2020 Taiwan election preview
The ECCT co-hosted a Special Lunch together with ICRT to discuss the outlook for the forthcoming presidential and legislative elections on 11 January 2020. The event featured panellists Alexander Huang, Professor of International Affairs, Tamkang University; Joanna Lei, Political Commentator; Lo Chih-cheng, Legislator, Democratic Progressive Party and Ross Feingold, Political Commentator. The panel discussion was moderated by Gavin Phipps from the ICRT News Department.
While the candidate for the Democratic Progressive Party (DPP) and incumbent president Tsai Ing-wen currently has a comfortable lead in most opinion polls over rival Kuomintang (KMT) candidate Han Kuo-yu, there are a number of factors that need to be considered.
Lo Chih-cheng noted that voter turnout has been on a downward trend in recent elections and will be a factor in 2020. Turnout could be affected by the timing of the election, on 11 January 2020, just two weeks before the Chinese lunar new year while the fact that no referendums will be held this time may fail to mobilise voters who turned out in force because of the referendums to vote in the 2016 election. It is also not clear if former Vice President Annette Lu or People First Party leader James Song will be running. Lu has yet to reach the required number of signatures to enable her to run while Song has not yet formally announced that he will run as his party’s candidate. If either Lu or Song or both run, it is an open question as to how many votes they will divert from the main candidates. However, Lo also made the point that past experience has shown that incumbents tend to win re-election in Taiwan. Both of Taiwan’s most recent former presidents, Chen Shui-bien and Ma Ying-jeou won second terms.
Alexander Huang and Ross Feingold acknowledged the advantage of incumbency for Tsai. However Huang expressed the view that things have deteriorated for Taiwan over the past four years given geopolitical and global economic challenges and the lack of formal communications between Taiwan and China and that voters will base their decision on this. He added that whoever wins the presidential election will have a tough job balancing voters’ demands as well as improving relations with China. Ross Feingold argued that the plurality of voters are more likely to view’s Tsai’s performance as not too bad and therefore give her a second term.
Joanna Lei agreed with Huang that conditions had deteriorated under the Tsai administration. She was especially critical of the expansion of the LY’s power and the establishment of new administrative bodies, such as the Ill-gotten Party Assets Settlement Committee, which has investigated a number of organisations and frozen or confiscated their assets or taken steps to do so, including the National Women’s League, of which Lei is currently the chairperson. According to Lei, the election will be influenced by fear tactics, anger on the part of voters whose livelihoods have deteriorated under the Tsai administration, and attempts to manipulate public opinion using new media.

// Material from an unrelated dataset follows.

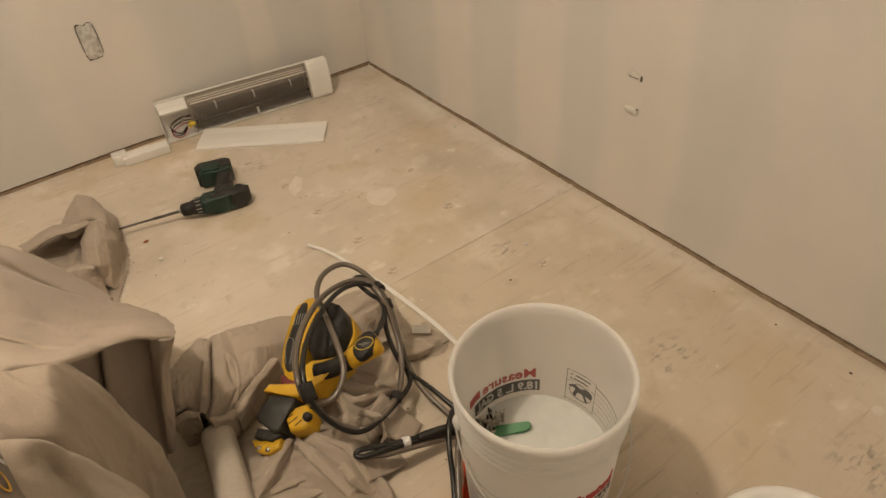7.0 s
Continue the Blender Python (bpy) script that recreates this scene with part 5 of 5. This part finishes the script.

Lo countered that the economic and foreign relations performance under the DPP has been fairly good. Discounting the loss of several diplomatic allies, relations with major countries such as the US and countries in Europe, continued to improve in recent years. In addition, investment and bilateral trade and people-to-people ties between Taiwan and countries in South East Asia have been boosted by Tsai’s so-called “Southbound policy”, which has helped to reduce dependence on China.
Turning to the race to control the Legislative Yuan (LY), all panellists agreed that it will be a close race between the main parties (a view which is backed up by recent polling data). Huang made the point that voters’ choice is about more than party politics and policies. The appeal of the individual candidate is also a major factor.
It is also not yet clear if third party legislative candidates from the fledgling Taiwanese People's Party established by Taipei Mayor Ko Wen-jo or the New Power Party will make any headway against the mainstream parties. Regardless, if the DPP wins the presidency and loses its majority in the LY, it will be difficult to push through its policy agenda.
On the subject of whether or not the so-called “red media” or Chinese-backed players will have an impact on the election, Ross Feingold expressed the view that it will not have a significant influence because Taiwanese voters are sophisticated enough to make informed decisions given the wide range and diversity of media sources, both traditional and online.
Lo was a little less sanguine, saying that there was still a need to increase media literacy among voters, especially given China’s increasingly sophisticated methods of promoting and spreading fake news aimed at discrediting Tsai. This is in addition to other tactics to restrict the number of Chinese tourists to Taiwan and persuade diplomatic allies to switch allegiance from Taiwan to China, which are aimed at discrediting Tsai.